_Set problem_
Retype everything from the line that contains "5. More parts follow." down to the line that contains "return p + nrm * lift, nrm", inclusive, without altering or adding anything.

_Dataset records_
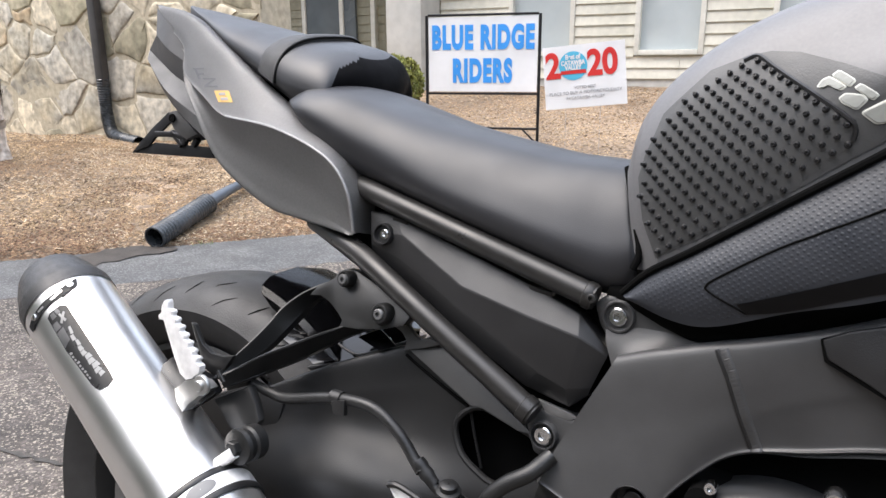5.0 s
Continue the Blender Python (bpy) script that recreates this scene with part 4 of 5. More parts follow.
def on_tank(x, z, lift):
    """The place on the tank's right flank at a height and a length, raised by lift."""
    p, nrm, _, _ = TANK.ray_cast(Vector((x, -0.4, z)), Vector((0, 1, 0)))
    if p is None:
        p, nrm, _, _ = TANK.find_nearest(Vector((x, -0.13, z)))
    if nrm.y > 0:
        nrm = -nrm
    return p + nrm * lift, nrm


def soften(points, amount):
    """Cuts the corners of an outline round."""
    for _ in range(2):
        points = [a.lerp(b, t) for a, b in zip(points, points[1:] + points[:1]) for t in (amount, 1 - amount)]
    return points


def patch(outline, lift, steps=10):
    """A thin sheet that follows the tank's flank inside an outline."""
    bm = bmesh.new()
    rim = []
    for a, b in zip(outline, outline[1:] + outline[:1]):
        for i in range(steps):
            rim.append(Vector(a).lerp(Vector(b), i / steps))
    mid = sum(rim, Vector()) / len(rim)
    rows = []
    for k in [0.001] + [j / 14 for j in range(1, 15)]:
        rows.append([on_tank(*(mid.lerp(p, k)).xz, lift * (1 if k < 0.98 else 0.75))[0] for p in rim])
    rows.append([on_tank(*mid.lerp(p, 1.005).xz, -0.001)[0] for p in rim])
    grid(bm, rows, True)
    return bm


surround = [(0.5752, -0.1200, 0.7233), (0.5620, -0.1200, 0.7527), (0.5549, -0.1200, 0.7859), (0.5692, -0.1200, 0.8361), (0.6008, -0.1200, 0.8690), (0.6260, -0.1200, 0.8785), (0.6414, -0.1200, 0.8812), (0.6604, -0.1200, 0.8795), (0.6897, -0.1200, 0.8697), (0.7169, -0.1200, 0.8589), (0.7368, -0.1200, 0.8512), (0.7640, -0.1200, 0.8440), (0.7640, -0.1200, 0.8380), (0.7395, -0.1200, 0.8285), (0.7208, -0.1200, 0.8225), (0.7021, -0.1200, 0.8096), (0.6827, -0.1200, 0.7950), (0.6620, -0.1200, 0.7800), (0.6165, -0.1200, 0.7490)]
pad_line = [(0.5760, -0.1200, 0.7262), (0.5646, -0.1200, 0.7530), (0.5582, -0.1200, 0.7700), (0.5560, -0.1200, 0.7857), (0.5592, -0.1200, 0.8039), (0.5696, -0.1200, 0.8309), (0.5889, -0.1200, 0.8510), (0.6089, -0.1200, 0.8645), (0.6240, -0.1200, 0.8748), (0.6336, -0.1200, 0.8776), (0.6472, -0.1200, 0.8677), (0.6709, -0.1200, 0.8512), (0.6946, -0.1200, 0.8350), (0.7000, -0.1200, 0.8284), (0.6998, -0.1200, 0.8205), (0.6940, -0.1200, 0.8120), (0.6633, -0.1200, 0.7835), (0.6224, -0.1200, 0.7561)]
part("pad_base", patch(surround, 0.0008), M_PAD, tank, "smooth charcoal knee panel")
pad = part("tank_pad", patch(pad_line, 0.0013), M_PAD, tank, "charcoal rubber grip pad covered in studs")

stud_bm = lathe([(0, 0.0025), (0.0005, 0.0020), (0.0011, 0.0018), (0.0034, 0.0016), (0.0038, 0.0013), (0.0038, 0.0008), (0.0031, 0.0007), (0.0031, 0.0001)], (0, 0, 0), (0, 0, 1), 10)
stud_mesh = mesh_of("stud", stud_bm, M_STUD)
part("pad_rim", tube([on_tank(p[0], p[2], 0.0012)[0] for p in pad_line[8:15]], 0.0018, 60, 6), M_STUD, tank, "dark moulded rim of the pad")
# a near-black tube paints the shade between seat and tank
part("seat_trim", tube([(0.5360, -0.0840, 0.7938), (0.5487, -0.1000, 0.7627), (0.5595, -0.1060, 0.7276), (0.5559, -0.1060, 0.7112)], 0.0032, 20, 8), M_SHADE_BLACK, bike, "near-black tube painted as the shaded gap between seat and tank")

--

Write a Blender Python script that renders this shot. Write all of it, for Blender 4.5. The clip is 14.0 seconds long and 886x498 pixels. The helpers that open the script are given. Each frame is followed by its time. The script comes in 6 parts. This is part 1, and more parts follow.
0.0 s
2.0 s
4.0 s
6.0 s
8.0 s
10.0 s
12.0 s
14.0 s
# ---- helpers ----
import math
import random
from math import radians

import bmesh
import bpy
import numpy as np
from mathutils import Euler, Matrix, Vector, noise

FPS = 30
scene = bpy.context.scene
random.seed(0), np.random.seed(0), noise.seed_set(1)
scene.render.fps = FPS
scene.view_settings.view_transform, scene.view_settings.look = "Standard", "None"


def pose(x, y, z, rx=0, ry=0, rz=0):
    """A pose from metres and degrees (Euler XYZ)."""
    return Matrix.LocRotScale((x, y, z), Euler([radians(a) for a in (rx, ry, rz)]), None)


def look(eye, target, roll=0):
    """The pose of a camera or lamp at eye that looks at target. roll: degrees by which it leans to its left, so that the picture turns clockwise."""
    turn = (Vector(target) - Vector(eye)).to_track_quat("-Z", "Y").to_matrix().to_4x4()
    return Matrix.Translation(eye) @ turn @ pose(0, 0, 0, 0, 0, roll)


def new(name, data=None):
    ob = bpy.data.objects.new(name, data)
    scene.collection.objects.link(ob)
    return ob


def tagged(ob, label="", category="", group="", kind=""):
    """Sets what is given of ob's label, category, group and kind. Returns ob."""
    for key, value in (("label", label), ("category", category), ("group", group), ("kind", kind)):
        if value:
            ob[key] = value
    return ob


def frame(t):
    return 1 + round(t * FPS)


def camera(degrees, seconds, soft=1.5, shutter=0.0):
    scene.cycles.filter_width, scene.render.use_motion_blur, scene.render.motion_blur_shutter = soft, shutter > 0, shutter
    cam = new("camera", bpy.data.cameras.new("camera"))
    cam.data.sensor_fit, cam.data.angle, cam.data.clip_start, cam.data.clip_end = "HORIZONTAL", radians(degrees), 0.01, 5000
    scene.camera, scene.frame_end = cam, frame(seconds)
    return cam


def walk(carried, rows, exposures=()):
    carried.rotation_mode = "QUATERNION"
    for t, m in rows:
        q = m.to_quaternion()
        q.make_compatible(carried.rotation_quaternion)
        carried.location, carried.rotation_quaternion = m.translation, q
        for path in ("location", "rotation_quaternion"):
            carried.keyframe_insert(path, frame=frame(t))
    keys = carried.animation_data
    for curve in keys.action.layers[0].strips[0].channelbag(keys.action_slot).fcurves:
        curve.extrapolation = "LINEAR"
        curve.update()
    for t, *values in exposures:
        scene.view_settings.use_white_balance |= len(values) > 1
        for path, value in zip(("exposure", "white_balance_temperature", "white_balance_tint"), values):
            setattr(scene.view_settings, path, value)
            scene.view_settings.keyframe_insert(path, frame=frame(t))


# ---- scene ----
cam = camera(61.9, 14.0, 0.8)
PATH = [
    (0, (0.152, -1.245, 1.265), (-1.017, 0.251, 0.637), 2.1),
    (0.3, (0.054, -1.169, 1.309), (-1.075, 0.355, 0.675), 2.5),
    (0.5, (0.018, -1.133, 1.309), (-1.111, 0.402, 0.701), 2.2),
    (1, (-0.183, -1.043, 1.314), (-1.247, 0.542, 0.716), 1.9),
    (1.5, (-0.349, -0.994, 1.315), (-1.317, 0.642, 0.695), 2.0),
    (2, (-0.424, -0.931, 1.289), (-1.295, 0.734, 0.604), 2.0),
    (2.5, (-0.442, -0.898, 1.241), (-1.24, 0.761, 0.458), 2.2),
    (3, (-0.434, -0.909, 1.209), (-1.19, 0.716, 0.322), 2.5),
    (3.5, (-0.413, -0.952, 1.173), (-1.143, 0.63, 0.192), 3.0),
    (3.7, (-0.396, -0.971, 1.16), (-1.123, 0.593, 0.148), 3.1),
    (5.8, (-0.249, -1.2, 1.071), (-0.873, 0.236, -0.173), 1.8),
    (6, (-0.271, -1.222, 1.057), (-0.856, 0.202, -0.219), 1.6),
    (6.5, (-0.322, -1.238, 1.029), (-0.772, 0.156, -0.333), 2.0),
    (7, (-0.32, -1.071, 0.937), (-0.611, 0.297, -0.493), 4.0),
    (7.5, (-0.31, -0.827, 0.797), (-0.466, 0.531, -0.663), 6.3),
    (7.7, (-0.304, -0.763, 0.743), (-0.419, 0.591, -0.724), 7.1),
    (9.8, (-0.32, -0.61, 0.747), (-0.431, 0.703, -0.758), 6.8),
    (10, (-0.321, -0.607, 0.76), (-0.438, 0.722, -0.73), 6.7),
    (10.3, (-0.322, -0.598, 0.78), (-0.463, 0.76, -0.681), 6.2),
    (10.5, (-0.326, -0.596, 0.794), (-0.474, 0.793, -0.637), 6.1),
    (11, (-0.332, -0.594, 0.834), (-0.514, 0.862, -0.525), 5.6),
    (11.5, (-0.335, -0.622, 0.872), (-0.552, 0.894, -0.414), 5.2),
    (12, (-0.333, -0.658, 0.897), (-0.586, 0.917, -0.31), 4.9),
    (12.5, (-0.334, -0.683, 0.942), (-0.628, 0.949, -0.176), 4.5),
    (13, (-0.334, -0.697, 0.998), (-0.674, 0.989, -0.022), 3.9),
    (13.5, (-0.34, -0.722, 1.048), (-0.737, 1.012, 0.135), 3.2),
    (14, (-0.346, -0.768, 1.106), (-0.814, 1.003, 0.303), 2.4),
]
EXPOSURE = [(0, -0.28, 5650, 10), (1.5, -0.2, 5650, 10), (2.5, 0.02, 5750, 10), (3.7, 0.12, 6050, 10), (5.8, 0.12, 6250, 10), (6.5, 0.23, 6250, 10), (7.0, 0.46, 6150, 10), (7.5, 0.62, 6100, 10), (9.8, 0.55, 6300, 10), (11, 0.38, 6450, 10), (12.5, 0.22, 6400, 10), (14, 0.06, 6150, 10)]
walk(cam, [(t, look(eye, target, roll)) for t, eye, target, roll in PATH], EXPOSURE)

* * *

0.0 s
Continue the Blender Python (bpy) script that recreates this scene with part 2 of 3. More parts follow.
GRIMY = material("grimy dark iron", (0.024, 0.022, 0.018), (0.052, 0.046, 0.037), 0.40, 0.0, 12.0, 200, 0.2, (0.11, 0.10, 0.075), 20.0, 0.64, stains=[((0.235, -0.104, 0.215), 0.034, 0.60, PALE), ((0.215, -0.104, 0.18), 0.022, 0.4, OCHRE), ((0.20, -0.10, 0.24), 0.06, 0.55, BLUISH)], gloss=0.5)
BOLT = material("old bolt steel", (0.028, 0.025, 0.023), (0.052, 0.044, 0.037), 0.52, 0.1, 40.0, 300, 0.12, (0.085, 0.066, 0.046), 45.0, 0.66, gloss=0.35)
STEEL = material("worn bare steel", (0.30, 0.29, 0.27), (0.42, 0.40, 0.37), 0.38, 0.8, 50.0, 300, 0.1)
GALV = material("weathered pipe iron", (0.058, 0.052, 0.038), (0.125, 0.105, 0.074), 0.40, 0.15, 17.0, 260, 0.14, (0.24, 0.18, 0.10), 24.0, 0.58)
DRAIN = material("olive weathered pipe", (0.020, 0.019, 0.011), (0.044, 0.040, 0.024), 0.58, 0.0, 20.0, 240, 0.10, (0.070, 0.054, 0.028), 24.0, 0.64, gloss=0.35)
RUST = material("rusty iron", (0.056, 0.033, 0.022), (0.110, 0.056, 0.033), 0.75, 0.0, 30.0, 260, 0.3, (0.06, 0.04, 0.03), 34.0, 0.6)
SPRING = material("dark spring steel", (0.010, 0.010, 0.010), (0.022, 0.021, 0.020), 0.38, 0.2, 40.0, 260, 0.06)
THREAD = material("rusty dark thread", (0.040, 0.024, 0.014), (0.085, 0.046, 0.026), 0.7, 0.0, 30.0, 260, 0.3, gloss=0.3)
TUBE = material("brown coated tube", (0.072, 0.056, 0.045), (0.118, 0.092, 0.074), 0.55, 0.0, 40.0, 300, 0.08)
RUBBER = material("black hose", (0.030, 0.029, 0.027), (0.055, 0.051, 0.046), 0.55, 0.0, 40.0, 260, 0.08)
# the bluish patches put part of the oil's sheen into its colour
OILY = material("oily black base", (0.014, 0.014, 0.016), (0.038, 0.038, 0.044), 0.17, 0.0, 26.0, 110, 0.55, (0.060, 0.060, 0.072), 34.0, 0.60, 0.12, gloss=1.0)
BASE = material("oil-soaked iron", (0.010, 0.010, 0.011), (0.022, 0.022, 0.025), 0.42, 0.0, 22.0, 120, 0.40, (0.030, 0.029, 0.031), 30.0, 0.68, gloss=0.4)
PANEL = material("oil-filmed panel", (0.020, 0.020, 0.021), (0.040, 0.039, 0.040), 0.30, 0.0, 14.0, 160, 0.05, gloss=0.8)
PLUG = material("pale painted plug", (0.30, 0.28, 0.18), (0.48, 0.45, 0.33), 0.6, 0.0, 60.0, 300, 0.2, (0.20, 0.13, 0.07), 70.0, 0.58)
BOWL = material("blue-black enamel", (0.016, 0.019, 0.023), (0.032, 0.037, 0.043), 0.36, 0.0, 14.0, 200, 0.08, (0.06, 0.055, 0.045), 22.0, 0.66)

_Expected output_
Continue the Blender Python (bpy) script that recreates this scene with part 4 of 5. More parts follow.
def on_tank(x, z, lift):
    """The place on the tank's right flank at a height and a length, raised by lift."""
    p, nrm, _, _ = TANK.ray_cast(Vector((x, -0.4, z)), Vector((0, 1, 0)))
    if p is None:
        p, nrm, _, _ = TANK.find_nearest(Vector((x, -0.13, z)))
    if nrm.y > 0:
        nrm = -nrm
    return p + nrm * lift, nrm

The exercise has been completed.